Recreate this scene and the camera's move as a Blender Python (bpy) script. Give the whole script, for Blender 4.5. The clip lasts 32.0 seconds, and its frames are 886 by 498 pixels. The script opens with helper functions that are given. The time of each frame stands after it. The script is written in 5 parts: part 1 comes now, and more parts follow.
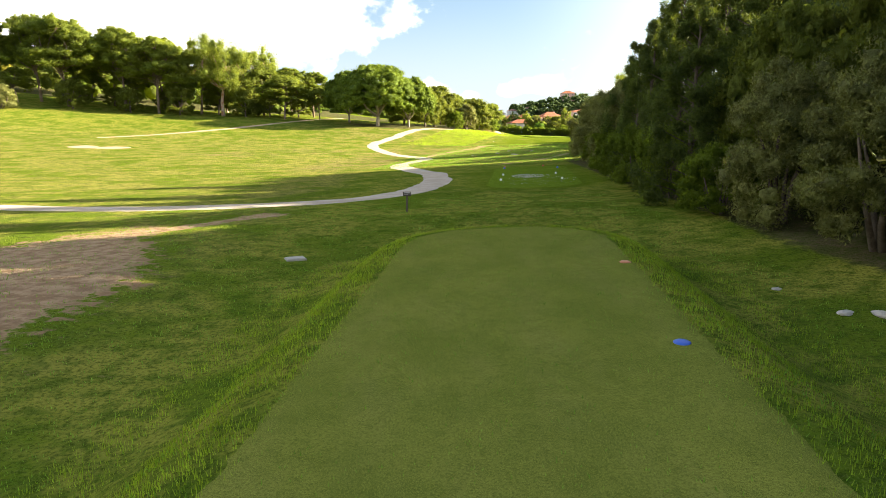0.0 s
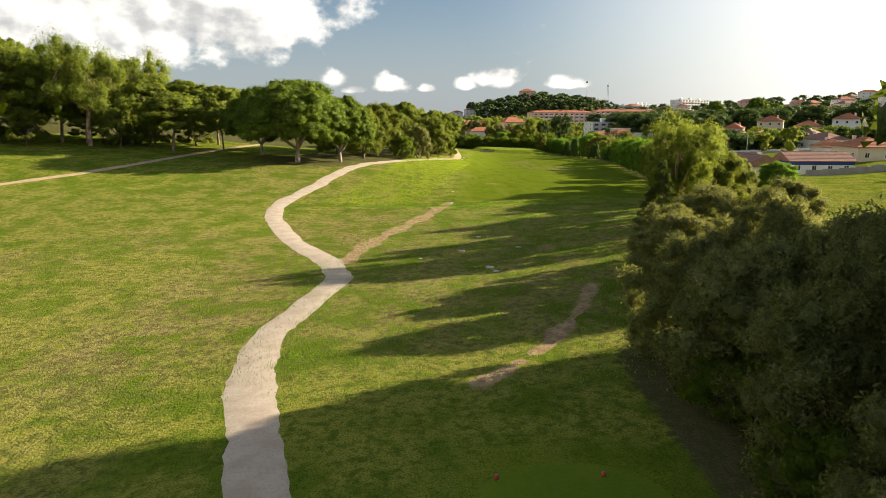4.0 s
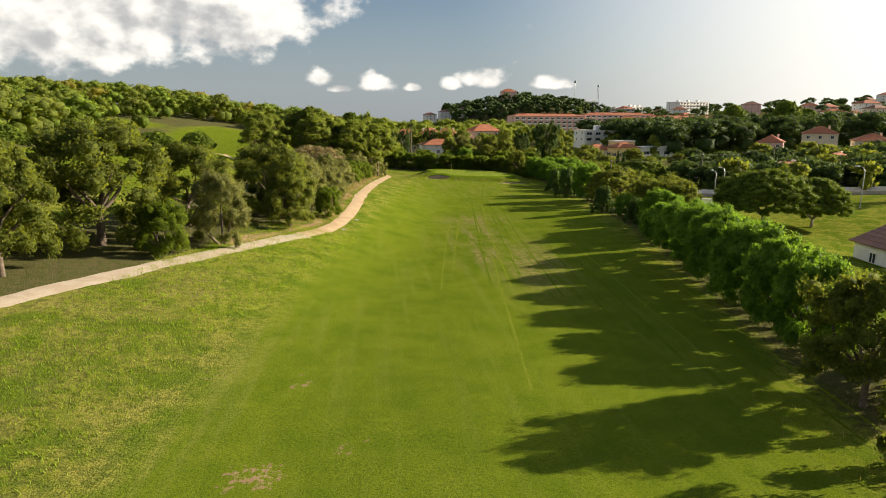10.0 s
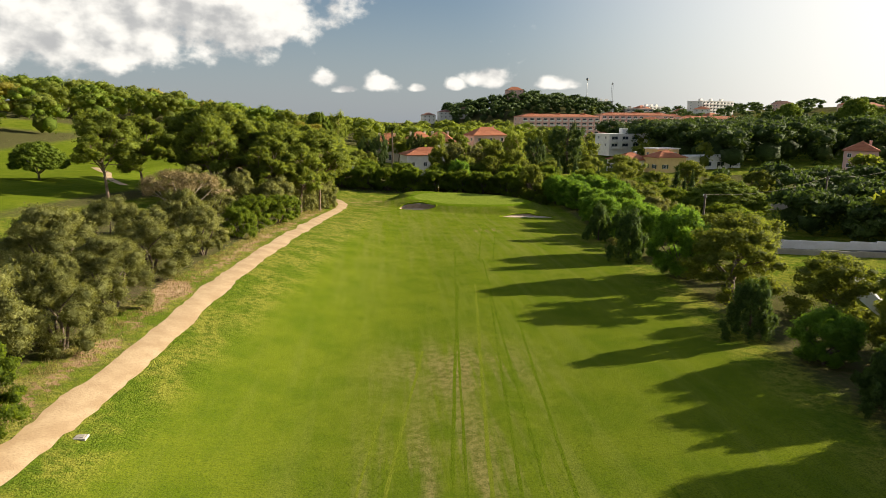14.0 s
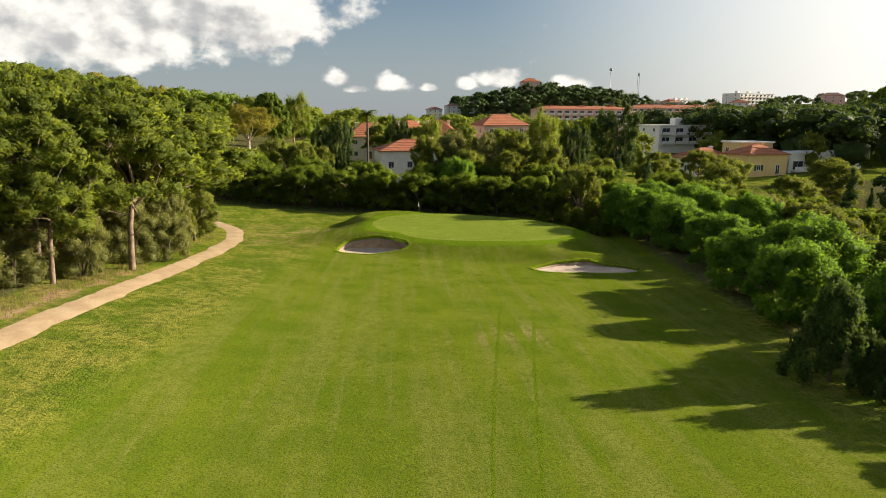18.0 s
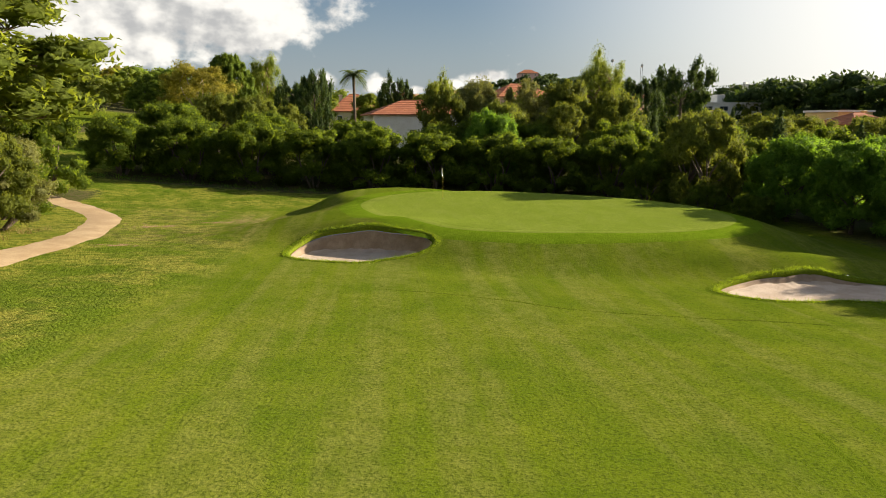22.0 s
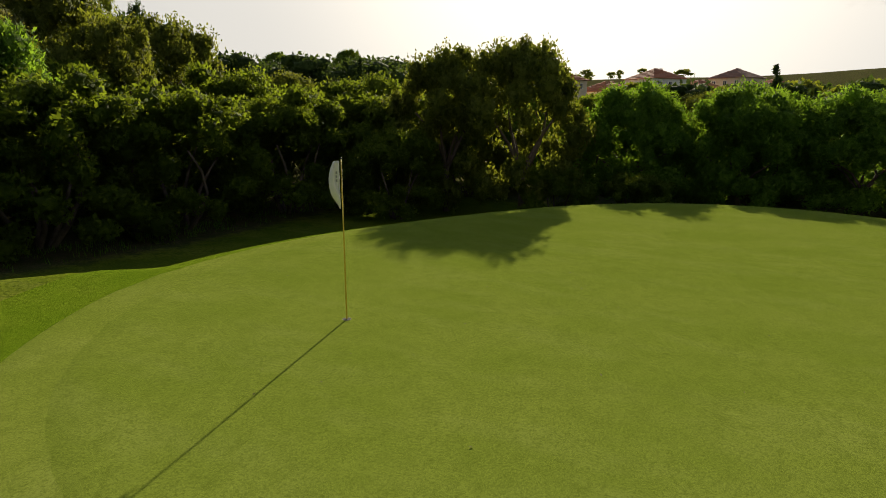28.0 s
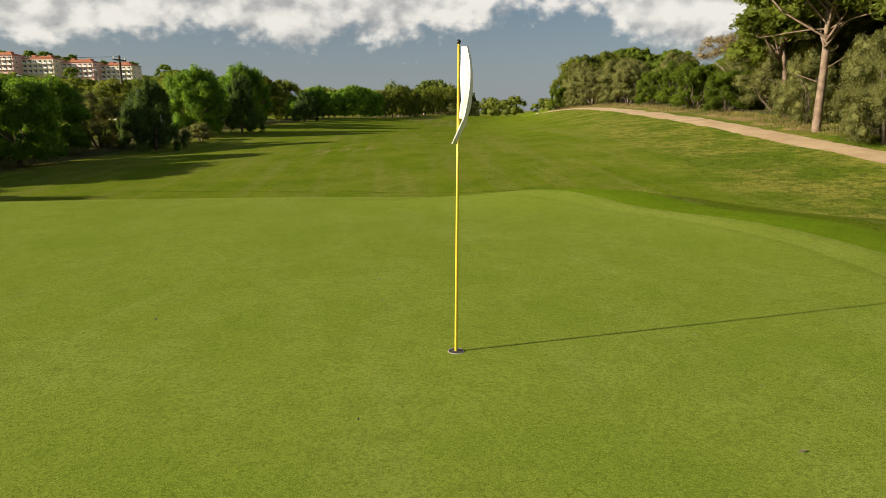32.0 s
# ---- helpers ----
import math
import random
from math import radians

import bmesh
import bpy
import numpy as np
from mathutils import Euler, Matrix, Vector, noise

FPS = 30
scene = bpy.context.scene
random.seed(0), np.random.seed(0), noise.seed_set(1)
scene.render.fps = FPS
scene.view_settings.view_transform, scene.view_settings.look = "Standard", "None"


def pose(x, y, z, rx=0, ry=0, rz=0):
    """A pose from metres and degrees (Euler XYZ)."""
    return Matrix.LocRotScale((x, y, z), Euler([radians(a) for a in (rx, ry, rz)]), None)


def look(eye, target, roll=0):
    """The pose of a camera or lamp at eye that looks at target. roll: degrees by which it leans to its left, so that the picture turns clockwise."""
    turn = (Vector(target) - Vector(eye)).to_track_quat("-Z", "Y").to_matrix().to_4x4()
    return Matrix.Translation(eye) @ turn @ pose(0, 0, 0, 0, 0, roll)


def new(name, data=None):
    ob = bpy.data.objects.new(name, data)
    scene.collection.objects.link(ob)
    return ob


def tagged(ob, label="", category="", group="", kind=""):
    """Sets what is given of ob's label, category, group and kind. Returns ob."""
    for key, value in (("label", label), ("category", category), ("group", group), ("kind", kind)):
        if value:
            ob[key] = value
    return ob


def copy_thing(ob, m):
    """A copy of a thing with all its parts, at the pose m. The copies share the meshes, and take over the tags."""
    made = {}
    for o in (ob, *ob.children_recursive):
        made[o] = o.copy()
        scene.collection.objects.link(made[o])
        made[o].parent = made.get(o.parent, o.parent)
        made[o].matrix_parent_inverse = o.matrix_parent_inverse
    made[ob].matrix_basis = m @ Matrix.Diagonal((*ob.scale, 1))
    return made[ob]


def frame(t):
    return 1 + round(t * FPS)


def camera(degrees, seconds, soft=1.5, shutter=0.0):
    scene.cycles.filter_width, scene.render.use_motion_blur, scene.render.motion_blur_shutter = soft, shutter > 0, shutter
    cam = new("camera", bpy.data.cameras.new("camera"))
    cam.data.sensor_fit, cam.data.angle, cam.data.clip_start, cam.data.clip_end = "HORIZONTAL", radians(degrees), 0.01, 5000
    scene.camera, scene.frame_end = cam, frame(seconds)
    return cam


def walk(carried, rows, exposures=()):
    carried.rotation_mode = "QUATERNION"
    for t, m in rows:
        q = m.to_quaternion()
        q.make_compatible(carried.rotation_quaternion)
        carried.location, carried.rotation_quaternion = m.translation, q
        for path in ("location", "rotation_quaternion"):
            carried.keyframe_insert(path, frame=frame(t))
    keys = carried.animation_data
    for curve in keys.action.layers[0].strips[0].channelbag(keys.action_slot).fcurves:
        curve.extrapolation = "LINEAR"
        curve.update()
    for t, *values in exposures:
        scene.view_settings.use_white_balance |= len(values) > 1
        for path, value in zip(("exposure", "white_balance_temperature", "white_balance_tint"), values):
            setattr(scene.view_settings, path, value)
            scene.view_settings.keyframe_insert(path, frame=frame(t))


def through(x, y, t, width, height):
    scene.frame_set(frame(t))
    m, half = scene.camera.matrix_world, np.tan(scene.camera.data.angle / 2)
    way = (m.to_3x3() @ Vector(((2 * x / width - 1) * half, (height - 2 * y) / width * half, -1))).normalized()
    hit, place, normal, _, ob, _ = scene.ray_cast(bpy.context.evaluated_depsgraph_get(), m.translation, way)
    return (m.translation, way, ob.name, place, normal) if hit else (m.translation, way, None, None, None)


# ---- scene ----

━━━━━━

— TASK —
Go through the material above and print all of it exactly, except the pictures.

— RESPONSE TO THIS TASK —
Recreate this scene and the camera's move as a Blender Python (bpy) script. Give the whole script, for Blender 4.5. The clip lasts 32.0 seconds, and its frames are 886 by 498 pixels. The script opens with helper functions that are given. The time of each frame stands after it. The script is written in 5 parts: part 1 comes now, and more parts follow.
0.0 s
4.0 s
10.0 s
14.0 s
18.0 s
22.0 s
28.0 s
32.0 s
# ---- helpers ----
import math
import random
from math import radians

import bmesh
import bpy
import numpy as np
from mathutils import Euler, Matrix, Vector, noise

FPS = 30
scene = bpy.context.scene
random.seed(0), np.random.seed(0), noise.seed_set(1)
scene.render.fps = FPS
scene.view_settings.view_transform, scene.view_settings.look = "Standard", "None"


def pose(x, y, z, rx=0, ry=0, rz=0):
    """A pose from metres and degrees (Euler XYZ)."""
    return Matrix.LocRotScale((x, y, z), Euler([radians(a) for a in (rx, ry, rz)]), None)


def look(eye, target, roll=0):
    """The pose of a camera or lamp at eye that looks at target. roll: degrees by which it leans to its left, so that the picture turns clockwise."""
    turn = (Vector(target) - Vector(eye)).to_track_quat("-Z", "Y").to_matrix().to_4x4()
    return Matrix.Translation(eye) @ turn @ pose(0, 0, 0, 0, 0, roll)


def new(name, data=None):
    ob = bpy.data.objects.new(name, data)
    scene.collection.objects.link(ob)
    return ob


def tagged(ob, label="", category="", group="", kind=""):
    """Sets what is given of ob's label, category, group and kind. Returns ob."""
    for key, value in (("label", label), ("category", category), ("group", group), ("kind", kind)):
        if value:
            ob[key] = value
    return ob


def copy_thing(ob, m):
    """A copy of a thing with all its parts, at the pose m. The copies share the meshes, and take over the tags."""
    made = {}
    for o in (ob, *ob.children_recursive):
        made[o] = o.copy()
        scene.collection.objects.link(made[o])
        made[o].parent = made.get(o.parent, o.parent)
        made[o].matrix_parent_inverse = o.matrix_parent_inverse
    made[ob].matrix_basis = m @ Matrix.Diagonal((*ob.scale, 1))
    return made[ob]


def frame(t):
    return 1 + round(t * FPS)


def camera(degrees, seconds, soft=1.5, shutter=0.0):
    scene.cycles.filter_width, scene.render.use_motion_blur, scene.render.motion_blur_shutter = soft, shutter > 0, shutter
    cam = new("camera", bpy.data.cameras.new("camera"))
    cam.data.sensor_fit, cam.data.angle, cam.data.clip_start, cam.data.clip_end = "HORIZONTAL", radians(degrees), 0.01, 5000
    scene.camera, scene.frame_end = cam, frame(seconds)
    return cam


def walk(carried, rows, exposures=()):
    carried.rotation_mode = "QUATERNION"
    for t, m in rows:
        q = m.to_quaternion()
        q.make_compatible(carried.rotation_quaternion)
        carried.location, carried.rotation_quaternion = m.translation, q
        for path in ("location", "rotation_quaternion"):
            carried.keyframe_insert(path, frame=frame(t))
    keys = carried.animation_data
    for curve in keys.action.layers[0].strips[0].channelbag(keys.action_slot).fcurves:
        curve.extrapolation = "LINEAR"
        curve.update()
    for t, *values in exposures:
        scene.view_settings.use_white_balance |= len(values) > 1
        for path, value in zip(("exposure", "white_balance_temperature", "white_balance_tint"), values):
            setattr(scene.view_settings, path, value)
            scene.view_settings.keyframe_insert(path, frame=frame(t))


def through(x, y, t, width, height):
    scene.frame_set(frame(t))
    m, half = scene.camera.matrix_world, np.tan(scene.camera.data.angle / 2)
    way = (m.to_3x3() @ Vector(((2 * x / width - 1) * half, (height - 2 * y) / width * half, -1))).normalized()
    hit, place, normal, _, ob, _ = scene.ray_cast(bpy.context.evaluated_depsgraph_get(), m.translation, way)
    return (m.translation, way, ob.name, place, normal) if hit else (m.translation, way, None, None, None)


# ---- scene ----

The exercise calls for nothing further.